Driving there: Continue north on route 425 and follow the signs to turn left on route 41. You are now in Keflavík. It’s small, you will find the museums.
The Blue Lagoon
Mixing your sightseeing with a soak in the world-famous Blue Lagoon is a great way to break up your day, and of relaxing your body from all the driving around you’re doing.
The lagoon is unusual in that the water was originally seawater which trickled down through the porous lava fields of Reykjanes until it got heated up geothermally underground. By the time it reaches the surface again, it has become infused with silica and other minerals from the lava. The unique salt-and-mineral mix is said to have healing properties for the skin, and the Blue Lagoon actually has a special area for the Icelandic psoriasis society to enjoy them.

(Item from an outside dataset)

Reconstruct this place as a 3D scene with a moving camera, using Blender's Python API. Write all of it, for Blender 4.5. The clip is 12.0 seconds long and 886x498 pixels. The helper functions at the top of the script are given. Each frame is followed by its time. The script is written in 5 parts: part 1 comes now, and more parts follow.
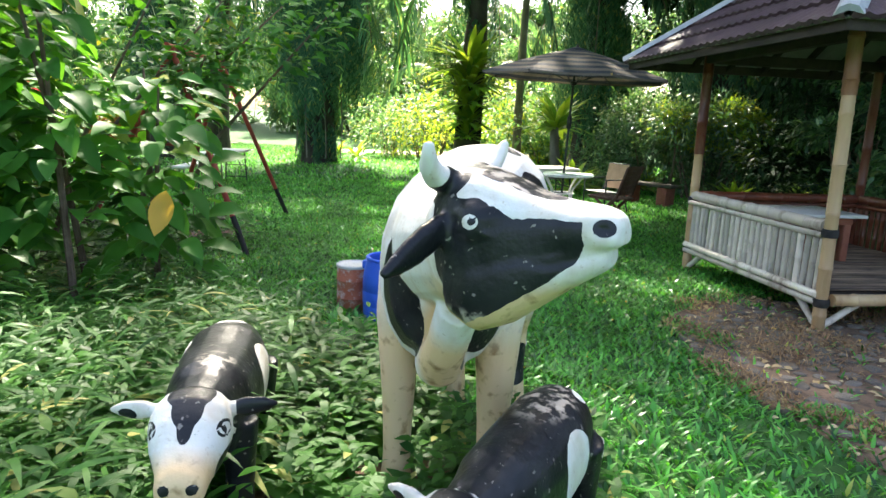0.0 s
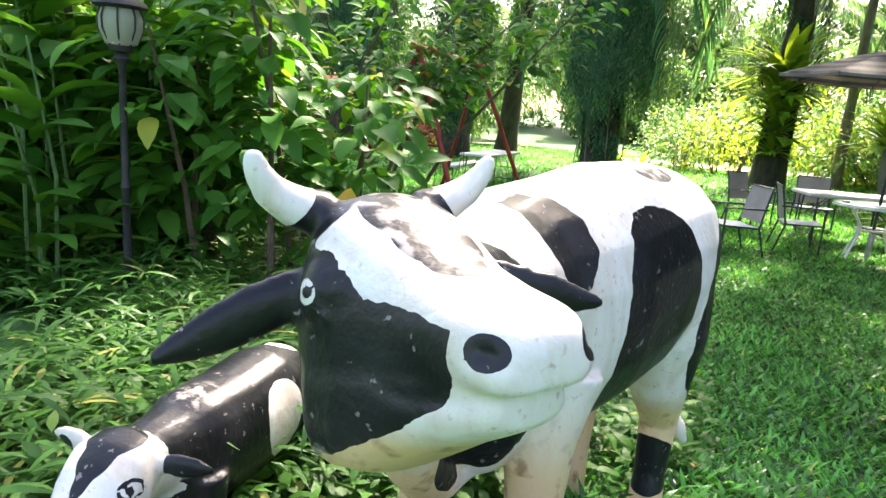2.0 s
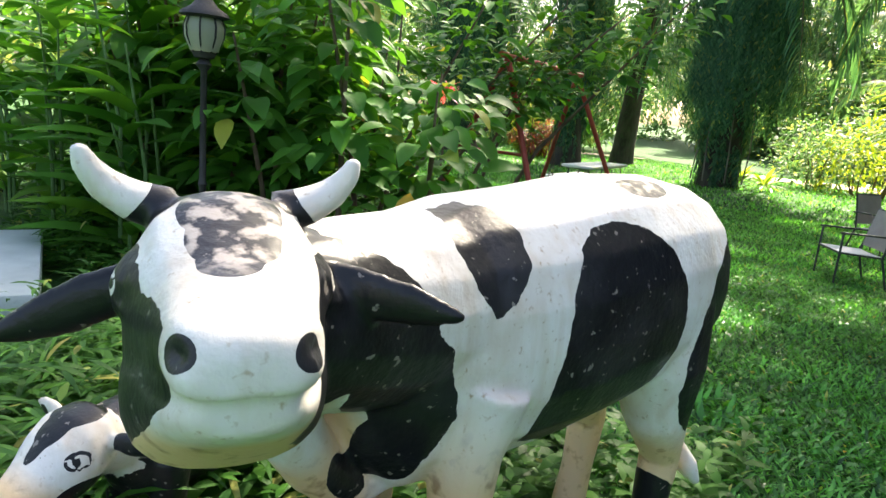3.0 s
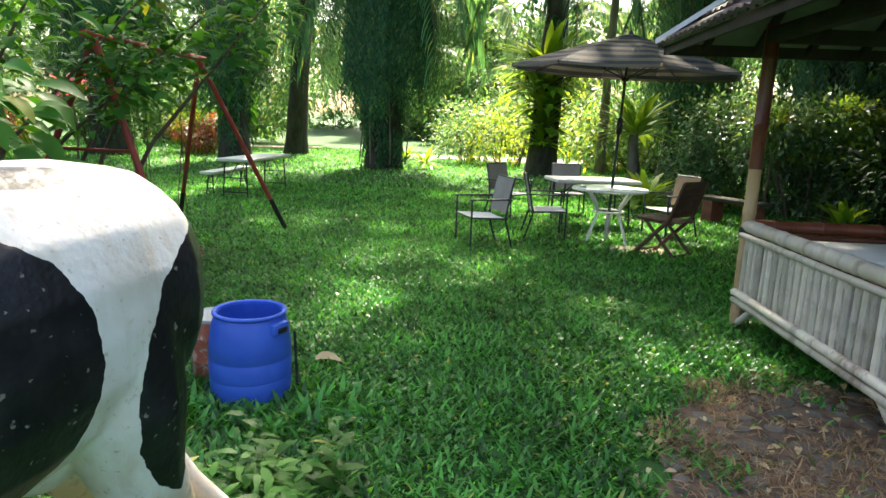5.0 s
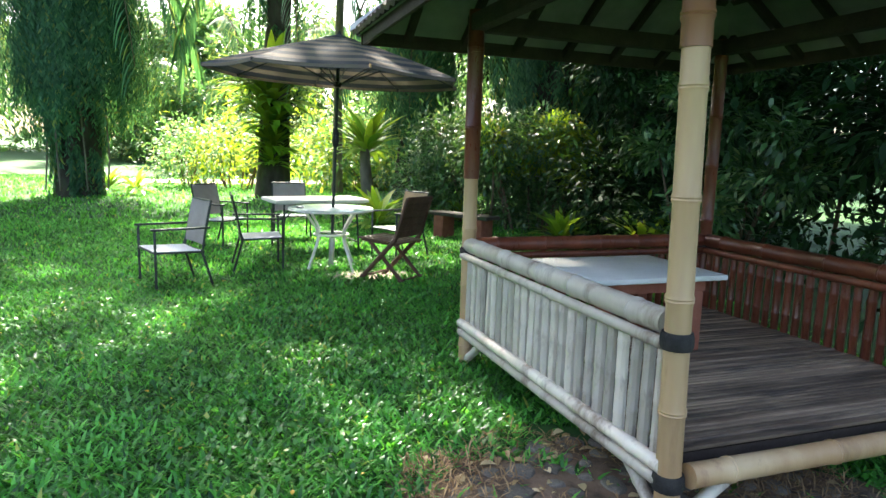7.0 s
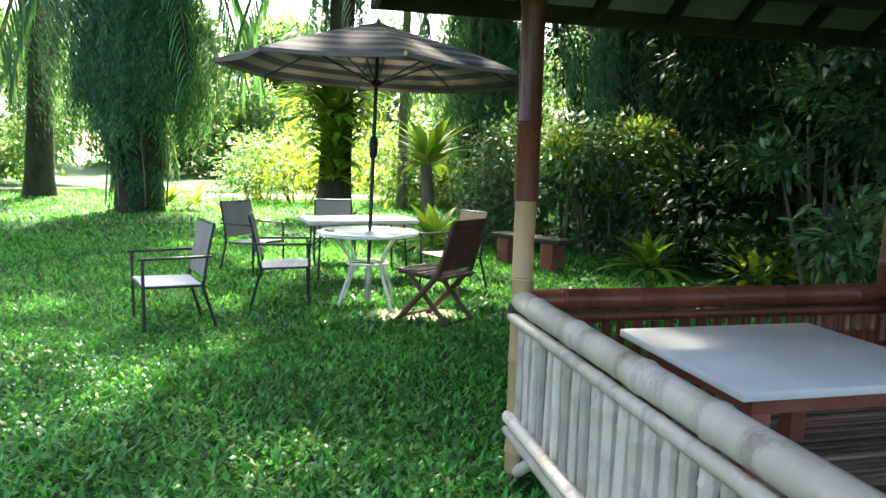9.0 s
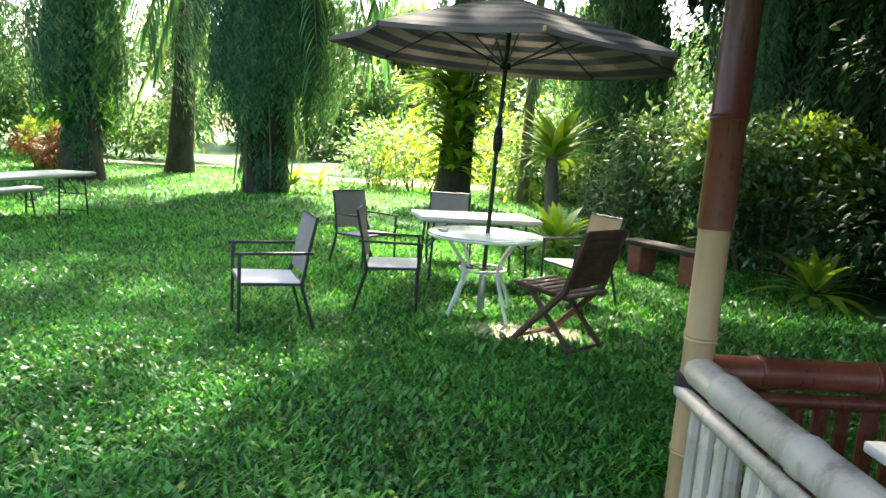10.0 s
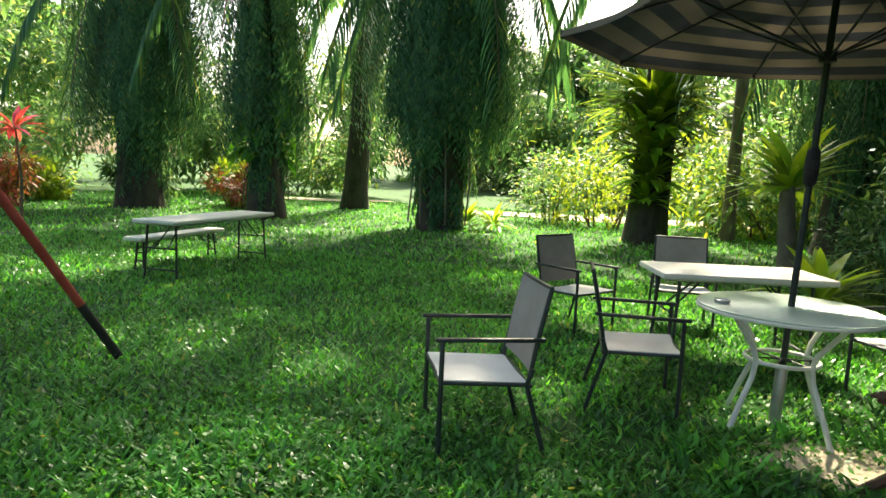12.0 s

The lagoon also offers what is arguably the fanciest spa we have in Iceland, so you can add an in-water massage and other treatments to your stay, and you can also eat at the fantastic on-site LAVA restaurant. We are happy to help you book and inform you about these and other extra add-ons, so just contact us in that case.
Make sure you book it in advance though – they often get fully booked out. To make a booking or find out more, find out more.
Driving there: From Reykjanesbær you drive east on route 41 towards Reykjavík until you get a chance to turn right on route 43 towards Grindavík. You drive this road for about 10 minutes and you will easily spot the lagoon steaming off to your right. You could also do this earlier on your drive, take a slight detour from Grindavík (number #5 on the list).
PLEASE NOTE: The street signs will say “BLÁA LÓNIÐ”, which is “Blue Lagoon” in the Icelandic language. That’s what we speak here in Iceland.
Back to Reykjavík
After a day-long drive and a relaxing evening in the Blue Lagoon, you’re ready to head back to your accommodations and rest.
Road signs to Reykjavík should be very straightforward – just take route 43 back north and take a right on the main route 41. This goes all the way to Reykjavík and eventually curves to the left and into the city centre. The drive from the Blue Lagoon to Reykjavík should take 40-45 minutes.